I’m in line at a falafel truck the other night. The King of Falafel, if you must know, in Astoria. Pound for pound, the best falafel in the city. It’s a long line, like 10, 12 people deep. Fortunately they didn’t charge extra for all the exhaust we breathed in.
I get behind this woman in line. I stop paying attention and after looking at my phone for awhile, I look up and see she’s gone. I finally work my way to the front and another woman looking at the menu on the side of the truck abruptly cuts in front of me to order.
No one goes from 0 to 60 quicker than me after I’ve been cut in line. Doesn’t matter where: movies, DMV, handsome cab stand. I don’t tolerate it. I also get a huge justice boner for calling out people out who cut me. All line cutters are entitled pigs.”Oh, why should I have to wait?” They’re the lowest of the low in society, above only pedophiles and pretty much anyone leaving a YouTube comment.
So whenever I get cut, I decide to call the person out and tit becomes a little mini-movie in my head: here I am, the virtuous protagonist, speaking truth to power about the dastardly deeds of this despicable person (if you could even bestow person status on this monster). I become a mythological hero Joseph Campbell would be proud of. I’m John Wayne, Robin Hood, Luke Skywalker, John McClane, Riggs AND Murtaugh all rolled into one.
I confront her, ready to expose her as the corrupt, morally bankrupt scum she was: “Excuse me, are you just waiting on your food, or are you ordering?” Figured I’d ask her if she was waiting to pick up a previously ordered plate first. Give her the benefit of the doubt. As the righteous hero, it’s my duty to be a benevolent, just God.
She responds:”I’m ordering.”
Now was when I’d connect the dots, exposing her sin for the rest of the world (or at least, the rest of the falafel truck line) to see. I had her, dead to rights, and it was time to restore balance to the Force.
“Just so you know…you cut me in line.”
She looks confused. “No I didn’t. I was right behind that guy.” She points to the guy in front of me.
I smile, smug as can be. “Nope. I was behind him. I’ll let you order, but you should know you cut me. You did. You cut me.” I take a quick “can you believe the audacity” glance at the others in line, as if I was rallying them behind my cause. No one looks back at me. This is understandable: clearly because they’ve been conditioned to cower in the face of tyranny. Don’t worry everyone. That’s why I’m here. If anyone else tries to pull off the same heinous crime, I’ll be the one to stand up to injustice when you’re all afraid. I’ll be your silent guardian. Your watchful protector. Your Dark Knight.
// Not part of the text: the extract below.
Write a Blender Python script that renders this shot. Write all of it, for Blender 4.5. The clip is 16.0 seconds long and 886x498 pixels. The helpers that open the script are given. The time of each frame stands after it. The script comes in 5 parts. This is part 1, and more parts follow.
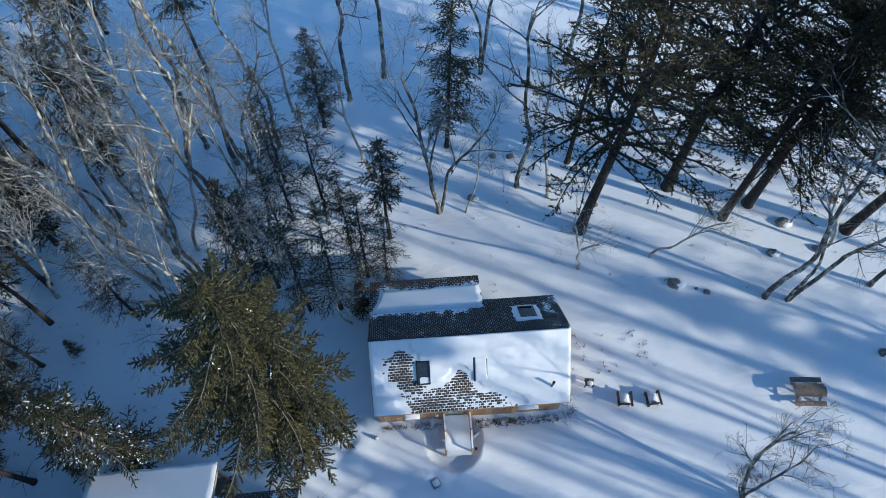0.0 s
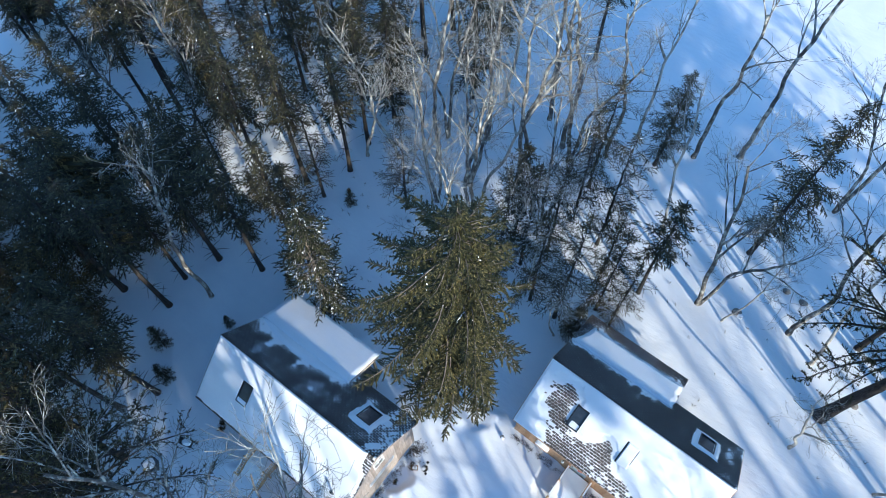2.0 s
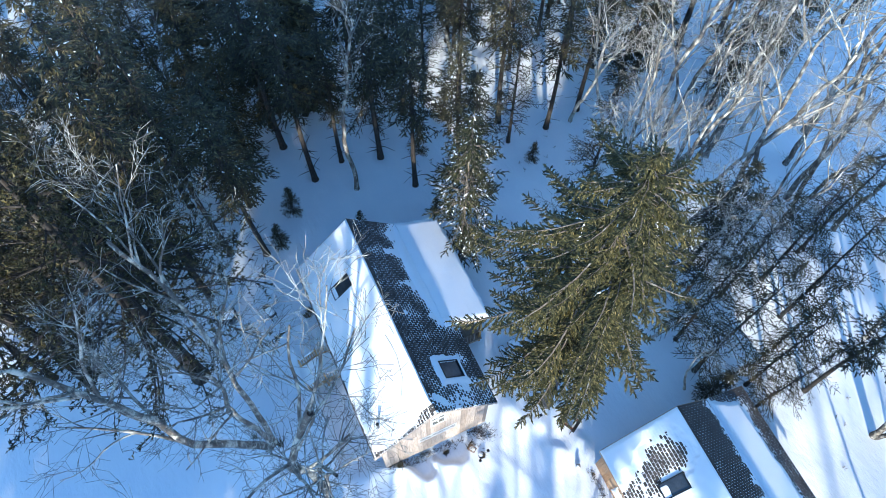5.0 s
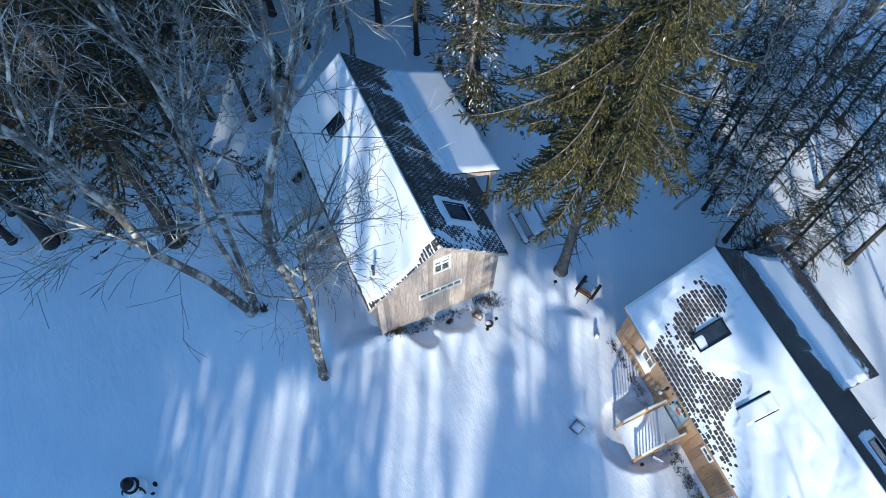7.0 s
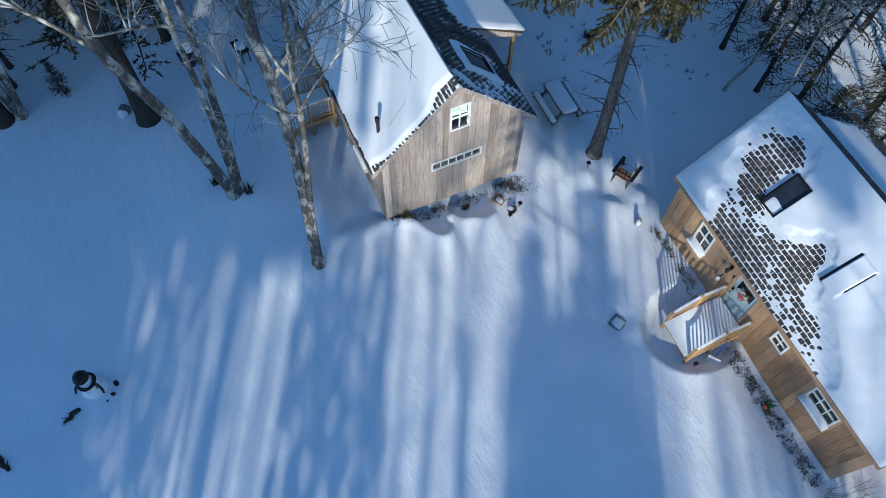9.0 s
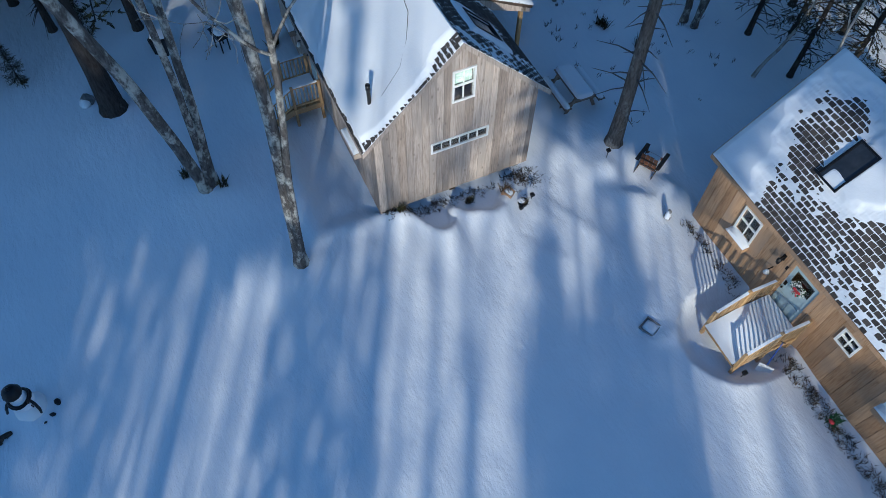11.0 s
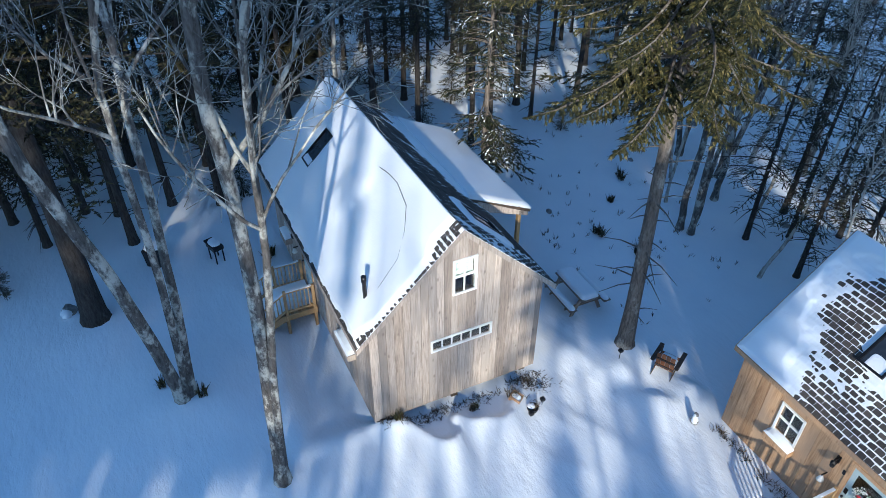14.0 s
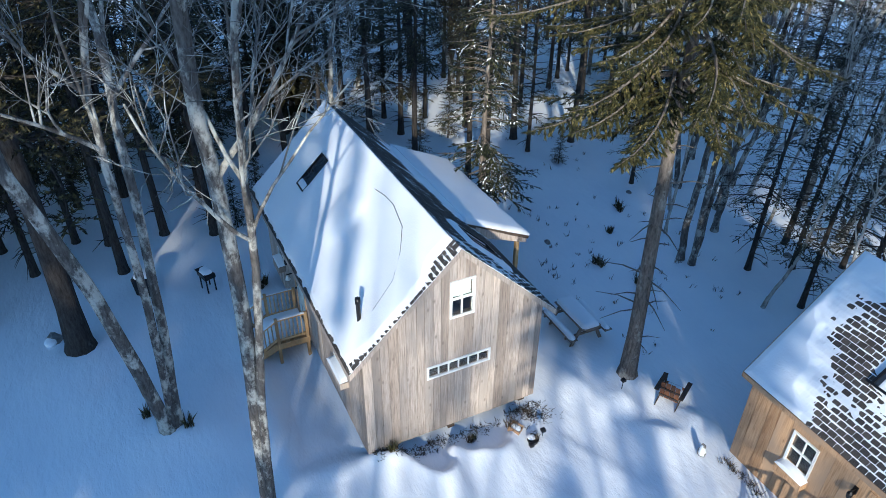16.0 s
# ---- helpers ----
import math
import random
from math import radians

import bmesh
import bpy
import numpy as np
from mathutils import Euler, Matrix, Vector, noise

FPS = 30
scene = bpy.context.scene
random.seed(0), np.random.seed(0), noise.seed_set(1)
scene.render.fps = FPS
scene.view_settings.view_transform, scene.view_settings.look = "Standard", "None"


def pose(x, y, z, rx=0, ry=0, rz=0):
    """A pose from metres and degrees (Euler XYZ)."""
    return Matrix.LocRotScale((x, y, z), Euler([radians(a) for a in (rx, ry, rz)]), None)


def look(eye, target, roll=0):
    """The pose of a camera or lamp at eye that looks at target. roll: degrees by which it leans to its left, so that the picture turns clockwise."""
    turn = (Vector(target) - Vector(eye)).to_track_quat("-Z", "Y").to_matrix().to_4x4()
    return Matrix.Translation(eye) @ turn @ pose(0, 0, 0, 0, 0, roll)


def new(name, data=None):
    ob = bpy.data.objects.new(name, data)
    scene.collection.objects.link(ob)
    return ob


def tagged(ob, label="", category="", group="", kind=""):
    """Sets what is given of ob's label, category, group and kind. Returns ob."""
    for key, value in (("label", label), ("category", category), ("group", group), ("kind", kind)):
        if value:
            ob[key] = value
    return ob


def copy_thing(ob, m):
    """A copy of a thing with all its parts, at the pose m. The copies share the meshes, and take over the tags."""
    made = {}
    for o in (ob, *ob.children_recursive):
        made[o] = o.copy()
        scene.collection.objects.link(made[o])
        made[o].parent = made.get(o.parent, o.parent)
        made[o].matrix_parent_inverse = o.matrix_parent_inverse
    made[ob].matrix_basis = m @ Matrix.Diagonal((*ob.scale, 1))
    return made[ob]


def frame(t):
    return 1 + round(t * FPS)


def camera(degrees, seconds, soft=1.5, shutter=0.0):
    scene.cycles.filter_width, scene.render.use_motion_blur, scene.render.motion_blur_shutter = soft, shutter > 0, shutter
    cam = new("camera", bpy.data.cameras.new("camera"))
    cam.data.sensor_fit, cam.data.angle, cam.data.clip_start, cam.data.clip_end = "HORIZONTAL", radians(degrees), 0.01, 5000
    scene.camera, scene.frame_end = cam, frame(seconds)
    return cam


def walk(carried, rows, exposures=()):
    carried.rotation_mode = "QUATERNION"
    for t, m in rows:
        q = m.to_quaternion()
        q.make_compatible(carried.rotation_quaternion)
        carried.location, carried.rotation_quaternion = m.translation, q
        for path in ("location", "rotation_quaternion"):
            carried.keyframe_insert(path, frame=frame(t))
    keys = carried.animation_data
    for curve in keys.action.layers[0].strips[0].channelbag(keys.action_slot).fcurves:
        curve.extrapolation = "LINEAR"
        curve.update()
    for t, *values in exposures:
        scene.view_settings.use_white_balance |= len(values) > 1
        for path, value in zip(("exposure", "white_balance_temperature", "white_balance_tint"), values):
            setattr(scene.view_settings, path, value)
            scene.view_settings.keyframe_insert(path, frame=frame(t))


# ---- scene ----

# camera exposure and white balance
EXPOSURE, KELVIN, TINT = 0.0, 4560.0, -1.0
cam = camera(65.0, 16.0, 0.6)
# seconds, eye, yaw, pitch, roll: a drone that turns, sinks and lifts its gaze
# the camera opens up while the dark woods fill its view
EXPOSURES = [(0.0, 0.27, 240, 0), (1.0, 0.48, 250, 0), (2.5, 1.12, 350, 0), (3.2, 1.3, 330, 0), (5.3, 1.47, 270, 0), (6.0, 1.27, 240, 0), (7.0, 0.8, 190, 0), (9.0, 0.28, 150, 0), (12.0, 0.06, 90, 1), (13.0, 0.58, 190, 1), (16.0, 0.73, 250, 1)]
PATH = [
    (0.0, 0.000, 0.000, 37.500, -6.56, -62.98, 2.20),
    (0.5, 0.185, -0.106, 37.730, 5.08, -63.07, 1.30),
    (1.0, 0.355, -0.184, 37.888, 16.74, -63.03, 0.36),
    (1.5, 0.521, -0.277, 38.011, 28.18, -62.78, -0.45),
    (2.0, 0.749, -0.373, 38.173, 39.45, -62.34, -1.11),
    (2.5, 0.946, -0.356, 38.338, 50.54, -61.98, -1.52),
    (3.0, 1.010, -0.256, 38.341, 64.26, -61.89, -1.54),
    (3.2, 0.980, -0.206, 38.281, 65.36, -61.84, -1.44),
    (5.3, 1.141, -0.451, 32.393, 66.01, -61.70, 0.30),
    (5.5, 1.291, -0.551, 31.813, 65.91, -61.70, 0.40),
    (6.0, 2.056, -0.932, 30.304, 65.68, -61.79, 0.85),
    (6.5, 3.228, -1.510, 28.804, 65.51, -61.79, 1.17),
    (7.0, 4.661, -2.247, 27.232, 65.51, -61.88, 1.30),
    (7.5, 5.770, -2.872, 25.701, 65.68, -61.93, 1.22),
    (8.0, 6.299, -3.196, 24.180, 65.76, -61.95, 1.23),
    (8.5, 6.422, -3.400, 22.719, 65.64, -61.81, 1.37),
    (9.0, 6.399, -3.552, 21.347, 65.33, -61.69, 1.66),
    (9.5, 6.384, -3.626, 19.990, 65.14, -59.53, 1.75),
    (9.7, 6.364, -3.626, 19.540, 65.14, -58.83, 1.75),
    (11.8, 6.209, -3.588, 17.076, 65.63, -54.98, 0.14),
    (12.0, 6.159, -3.588, 16.926, 65.63, -52.78, 0.14),
    (12.5, 6.100, -3.565, 16.532, 65.47, -45.88, 0.12),
    (13.0, 6.090, -3.564, 16.204, 65.36, -39.31, 0.06),
    (13.5, 6.123, -3.607, 15.963, 65.27, -37.63, 0.13),
    (14.0, 6.121, -3.642, 15.757, 65.13, -37.61, 0.34),
    (14.5, 6.122, -3.627, 15.586, 65.01, -37.62, 0.51),
    (15.0, 6.143, -3.614, 15.385, 64.94, -37.62, 0.57),
    (15.5, 6.127, -3.623, 15.173, 64.88, -36.55, 0.62),
    (16.0, 6.098, -3.628, 14.960, 64.84, -33.76, 0.62),
]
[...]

Once she apologized, owning up to her act of sheer evil, I imagined everyone would applaud. They’d hoist me on their shoulders as they chant my name. The owner of the truck come out from the back and say, “Thank you Mike! Free falafel for life!” as the mayor of New York showed up to present me, Han Solo, and Chewie with a medal. A girl asks me to sign her tits.
The woman snapped me out of my reverie, however, when she shook her head and laid this shocking reveal on me: “No, I didn’t cut you. I walked over to check the menu for a minute and came back.”
Then it slowly dawned on me: the lady who had been in front of me before “leaving” and the lady checking the menu on the side of the truck? Same woman. She was right. I was wrong. She had been there the whole time.
This was devastating. Just seconds earlier I was the Superman of the falafel truck. Now? The villain was me. It was the quickest heel turn in history. The same assembled crowd I hoped to wow with my sense of fair play would now harshly judge me for jumping to such a hasty conclusion.
I didn’t even care about her actually cutting me and the 3 additional minutes I would have had to wait because of it. I just wanted the satisfaction of calling out a cutter. But now it was different. The same adulation delivered to me in my “call out” fantasy needed to be delivered to me inversely, in the form of punishment. I’d pay for her falafel, as well as the falafel of everyone else in line. I wouldn’t be allowed to have any, though I’d still have to pay. I’d announce my sin: “I falsely accused her. I stand before you, begging your forgiveness, falafel line. I know I”m not fit to lead you.” The owner of the truck comes out and says, “Banned for life!” The rest of the line escort me home, pelting my naked body with falafel ingredients the whole way while the weird nun from Game of Thrones rings a bell and yells, “SHAME” over and over. A girl asks me to sign her tits.
But none of that happened. Instead I just mumbled something like, “Oh okay, that’s cool,” awkwardly stood there next to her, then made my order.
Moral of the story: by all means, call out line cutters. The fabric of our society depends on it. But make sure they actually did the crime.
Or don’t, who gives a shit? How many times have you been cut in line in your life? Five, max? Don’t worry about it.